Ces mesures constituent bien un socle essentiel dans la trajectoire de réduction des émissions de CO2 pour le secteur du bâtiment. Toutefois, concernant les baisses émissions de CO2 spécifiques à l'usage du gaz, les leviers proposés par le SGPE sont critiquables :

- Une baisse de - 8 MtCO2eq liée au « remplacement de chaudières au gaz » qui correspond à une interdiction complète de l'installation de nouvelles chaudières

- Une baisse de - 1 MtCO2eq liée à l'usage de 15 % de biométhane à la place du gaz fossile, mais qui ne correspond qu'à environ 6 TWh.

Concernant l'interdiction des chaudières au gaz qui est suggérée, elle se heurte à de nombreux obstacles, techniques, sociaux, économiques que nous rappelons brièvement :

- Impact économique majeur pour les ménages : 10 000 € de plus en moyenne pour l'achat d'une pompe à chaleur (PAC) électrique, sans compter les travaux nécessaires à l'installation.

- Impact sur la souveraineté industrielle et l'emploi d'une filière industrielle française et européenne : la majorité des composants des PAC provient d'Asie.

- Risque de tensions fortes sur le réseau électrique et sur la production électrique disponible : en l'absence de moyens supplémentaires conséquents pour la production d'électricité et le stockage d'énergie, une électrification massive du chauffage en France multiplierait les risques de coupure ou d'efforts supplémentaires à faire sur les consignes de températures.

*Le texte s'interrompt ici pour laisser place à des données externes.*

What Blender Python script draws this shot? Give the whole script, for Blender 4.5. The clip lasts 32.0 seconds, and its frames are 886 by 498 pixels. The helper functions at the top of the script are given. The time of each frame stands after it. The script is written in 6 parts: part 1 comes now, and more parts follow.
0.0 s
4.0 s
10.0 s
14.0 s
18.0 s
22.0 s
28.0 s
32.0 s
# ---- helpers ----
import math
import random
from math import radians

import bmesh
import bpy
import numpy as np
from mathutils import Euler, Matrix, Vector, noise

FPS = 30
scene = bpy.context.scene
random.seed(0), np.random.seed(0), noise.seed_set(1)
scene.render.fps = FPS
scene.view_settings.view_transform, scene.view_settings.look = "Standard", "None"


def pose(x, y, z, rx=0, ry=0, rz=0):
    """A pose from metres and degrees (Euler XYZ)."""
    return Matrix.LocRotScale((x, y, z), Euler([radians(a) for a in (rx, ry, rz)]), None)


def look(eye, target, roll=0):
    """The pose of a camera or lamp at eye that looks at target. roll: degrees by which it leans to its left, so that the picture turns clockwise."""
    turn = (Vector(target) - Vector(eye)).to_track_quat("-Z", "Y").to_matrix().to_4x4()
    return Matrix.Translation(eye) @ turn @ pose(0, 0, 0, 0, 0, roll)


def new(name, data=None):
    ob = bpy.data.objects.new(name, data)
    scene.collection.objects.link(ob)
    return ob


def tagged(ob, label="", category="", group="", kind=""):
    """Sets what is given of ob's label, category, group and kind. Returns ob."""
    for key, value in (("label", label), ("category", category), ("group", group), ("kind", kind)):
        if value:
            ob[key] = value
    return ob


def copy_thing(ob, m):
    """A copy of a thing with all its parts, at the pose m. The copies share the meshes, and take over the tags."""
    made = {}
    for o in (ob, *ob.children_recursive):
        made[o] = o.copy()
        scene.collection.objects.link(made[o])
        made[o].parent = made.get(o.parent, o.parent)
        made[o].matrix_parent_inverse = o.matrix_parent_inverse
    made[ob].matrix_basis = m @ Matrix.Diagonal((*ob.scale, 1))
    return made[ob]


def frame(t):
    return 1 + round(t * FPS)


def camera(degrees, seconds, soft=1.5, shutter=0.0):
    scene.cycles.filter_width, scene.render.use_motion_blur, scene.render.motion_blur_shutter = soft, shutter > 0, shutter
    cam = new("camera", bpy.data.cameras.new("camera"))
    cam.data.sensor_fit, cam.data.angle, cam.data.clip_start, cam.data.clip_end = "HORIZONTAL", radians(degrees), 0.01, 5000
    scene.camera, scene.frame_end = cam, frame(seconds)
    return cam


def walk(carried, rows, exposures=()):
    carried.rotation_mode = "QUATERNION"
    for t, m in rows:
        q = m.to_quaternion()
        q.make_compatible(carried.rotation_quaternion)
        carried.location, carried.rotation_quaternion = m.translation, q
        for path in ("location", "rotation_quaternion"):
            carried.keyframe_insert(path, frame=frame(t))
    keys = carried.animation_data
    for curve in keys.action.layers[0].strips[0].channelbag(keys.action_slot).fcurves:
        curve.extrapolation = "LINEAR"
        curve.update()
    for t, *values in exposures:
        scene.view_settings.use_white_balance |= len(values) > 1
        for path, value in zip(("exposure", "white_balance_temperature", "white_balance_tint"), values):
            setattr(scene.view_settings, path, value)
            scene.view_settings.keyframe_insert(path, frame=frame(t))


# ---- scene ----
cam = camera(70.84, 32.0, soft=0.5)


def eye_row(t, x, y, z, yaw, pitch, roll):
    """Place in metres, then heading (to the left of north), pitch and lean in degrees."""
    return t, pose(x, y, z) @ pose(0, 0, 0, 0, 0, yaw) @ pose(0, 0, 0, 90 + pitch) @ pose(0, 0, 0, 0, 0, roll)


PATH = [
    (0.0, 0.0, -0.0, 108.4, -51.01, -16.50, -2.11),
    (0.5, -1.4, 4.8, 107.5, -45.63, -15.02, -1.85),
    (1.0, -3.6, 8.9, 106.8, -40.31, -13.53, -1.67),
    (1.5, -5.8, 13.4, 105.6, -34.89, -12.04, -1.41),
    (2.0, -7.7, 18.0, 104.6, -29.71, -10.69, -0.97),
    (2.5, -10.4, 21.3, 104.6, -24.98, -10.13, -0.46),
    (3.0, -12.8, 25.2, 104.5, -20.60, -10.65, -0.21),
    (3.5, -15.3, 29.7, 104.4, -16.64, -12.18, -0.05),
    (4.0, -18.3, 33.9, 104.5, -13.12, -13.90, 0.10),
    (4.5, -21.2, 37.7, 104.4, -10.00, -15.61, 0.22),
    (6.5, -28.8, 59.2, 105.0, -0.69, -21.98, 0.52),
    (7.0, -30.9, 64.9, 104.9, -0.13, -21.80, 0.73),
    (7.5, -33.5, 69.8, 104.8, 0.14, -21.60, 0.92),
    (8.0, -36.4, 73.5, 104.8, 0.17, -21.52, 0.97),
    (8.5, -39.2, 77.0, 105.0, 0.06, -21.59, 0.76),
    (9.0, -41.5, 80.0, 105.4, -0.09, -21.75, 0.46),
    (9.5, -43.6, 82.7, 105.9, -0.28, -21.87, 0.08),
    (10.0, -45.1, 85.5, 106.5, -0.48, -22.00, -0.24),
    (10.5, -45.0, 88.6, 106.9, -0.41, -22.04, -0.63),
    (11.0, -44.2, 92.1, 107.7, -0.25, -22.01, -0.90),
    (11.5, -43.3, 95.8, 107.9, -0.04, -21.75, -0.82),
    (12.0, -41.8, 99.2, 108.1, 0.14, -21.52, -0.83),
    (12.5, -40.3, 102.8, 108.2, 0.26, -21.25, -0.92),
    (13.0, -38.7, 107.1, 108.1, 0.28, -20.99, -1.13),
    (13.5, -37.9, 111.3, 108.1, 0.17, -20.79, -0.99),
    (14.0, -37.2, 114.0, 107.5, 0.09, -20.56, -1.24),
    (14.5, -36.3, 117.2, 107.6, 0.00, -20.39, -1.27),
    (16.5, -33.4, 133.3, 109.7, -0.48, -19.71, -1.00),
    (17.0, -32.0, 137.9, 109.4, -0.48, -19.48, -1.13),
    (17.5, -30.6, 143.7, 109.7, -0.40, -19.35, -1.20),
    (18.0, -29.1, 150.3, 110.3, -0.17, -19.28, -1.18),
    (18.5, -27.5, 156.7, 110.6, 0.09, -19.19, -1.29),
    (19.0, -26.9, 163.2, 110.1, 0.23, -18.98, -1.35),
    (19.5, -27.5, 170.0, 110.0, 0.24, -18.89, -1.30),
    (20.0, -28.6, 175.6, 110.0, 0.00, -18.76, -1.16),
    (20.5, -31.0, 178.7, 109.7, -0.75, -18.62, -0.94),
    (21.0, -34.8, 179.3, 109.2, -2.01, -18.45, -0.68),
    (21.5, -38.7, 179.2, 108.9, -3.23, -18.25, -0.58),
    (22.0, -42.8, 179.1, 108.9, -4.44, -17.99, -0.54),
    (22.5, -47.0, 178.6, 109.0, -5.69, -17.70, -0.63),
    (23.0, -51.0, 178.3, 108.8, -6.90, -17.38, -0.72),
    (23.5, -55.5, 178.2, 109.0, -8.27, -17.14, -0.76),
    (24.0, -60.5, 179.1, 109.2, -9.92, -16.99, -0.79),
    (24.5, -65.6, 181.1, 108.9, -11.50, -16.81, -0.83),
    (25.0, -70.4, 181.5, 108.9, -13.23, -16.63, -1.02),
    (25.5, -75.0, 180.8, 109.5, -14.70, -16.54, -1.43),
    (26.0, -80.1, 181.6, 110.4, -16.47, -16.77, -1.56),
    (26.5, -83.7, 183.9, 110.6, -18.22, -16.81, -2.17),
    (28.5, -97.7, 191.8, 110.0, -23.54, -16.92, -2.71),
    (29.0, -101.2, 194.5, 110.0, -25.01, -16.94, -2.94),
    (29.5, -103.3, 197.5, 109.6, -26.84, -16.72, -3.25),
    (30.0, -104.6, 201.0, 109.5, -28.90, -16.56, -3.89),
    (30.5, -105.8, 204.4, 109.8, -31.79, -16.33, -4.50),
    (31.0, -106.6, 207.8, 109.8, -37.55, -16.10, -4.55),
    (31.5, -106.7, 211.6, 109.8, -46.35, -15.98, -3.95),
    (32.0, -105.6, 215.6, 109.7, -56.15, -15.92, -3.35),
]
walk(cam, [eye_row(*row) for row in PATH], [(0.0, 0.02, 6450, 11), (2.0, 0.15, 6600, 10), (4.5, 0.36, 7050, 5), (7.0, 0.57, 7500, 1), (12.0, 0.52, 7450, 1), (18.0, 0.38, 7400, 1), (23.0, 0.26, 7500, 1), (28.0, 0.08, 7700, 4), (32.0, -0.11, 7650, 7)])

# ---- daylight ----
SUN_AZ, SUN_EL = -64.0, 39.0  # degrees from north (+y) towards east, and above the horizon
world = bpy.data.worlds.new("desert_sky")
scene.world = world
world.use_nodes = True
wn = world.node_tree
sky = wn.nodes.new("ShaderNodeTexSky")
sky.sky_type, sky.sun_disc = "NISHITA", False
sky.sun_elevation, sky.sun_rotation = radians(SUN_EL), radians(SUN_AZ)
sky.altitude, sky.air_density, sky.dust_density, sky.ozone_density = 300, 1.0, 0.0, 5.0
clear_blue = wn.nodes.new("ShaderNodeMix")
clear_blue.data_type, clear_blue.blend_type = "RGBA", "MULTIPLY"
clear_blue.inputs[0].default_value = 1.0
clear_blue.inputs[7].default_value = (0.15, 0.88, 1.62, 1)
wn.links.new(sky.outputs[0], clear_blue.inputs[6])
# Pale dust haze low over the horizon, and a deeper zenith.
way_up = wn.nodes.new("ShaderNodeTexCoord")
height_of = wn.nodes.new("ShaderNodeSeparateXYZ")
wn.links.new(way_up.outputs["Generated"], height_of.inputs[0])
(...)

Concernant la faible prise en compte du potentiel de biométhane pour chauffer les bâtiments : le potentiel du gisement et la dynamique de développement démontrent au contraire qu'une incorporation au-delà de 15 % est réaliste à l'horizon 2030. Le scénario des Perspectives Gaz prévoit par exemple 20 % de gaz verts en 2030, soit environ 60 TWh, ce qui correspond à un volume de près de 30 TWh qui pourrait être fléché pour le bâtiment. Si la prise en compte du biométhane dans le bâtiment doit donc être rehaussée, son impact semblait aussi sous-évalué : même avec les baisses de consommations de gaz proposées au CNTE (interdiction des chaudières au gaz, isolation des logements restants), 15 % des consommations restantes représentent environ 3 Mt de CO2, au-delà de l'impact des 15 % de biométhane estimé par le SGPE (1 Mt).

Compte tenu des limites et incohérences de certaines propositions du SGPE, il parait indispensable de proposer des alternatives sans compromis sur l'objectif de décarbonation.

L'enquête du magazine « Que Choisir », publiée le 6 juin dernier alerte sur les conséquences pour le pouvoir d'achat, qualifiée de « catastrophe » tout en pointant l' « absence de réduction des émissions » d'une telle interdiction.

Il ressort de tout cela la nécessité de se prémunir de décisions imposées unilatéralement depuis Paris, sans vote du parlement, alors que 40 % des ménages sont concernés.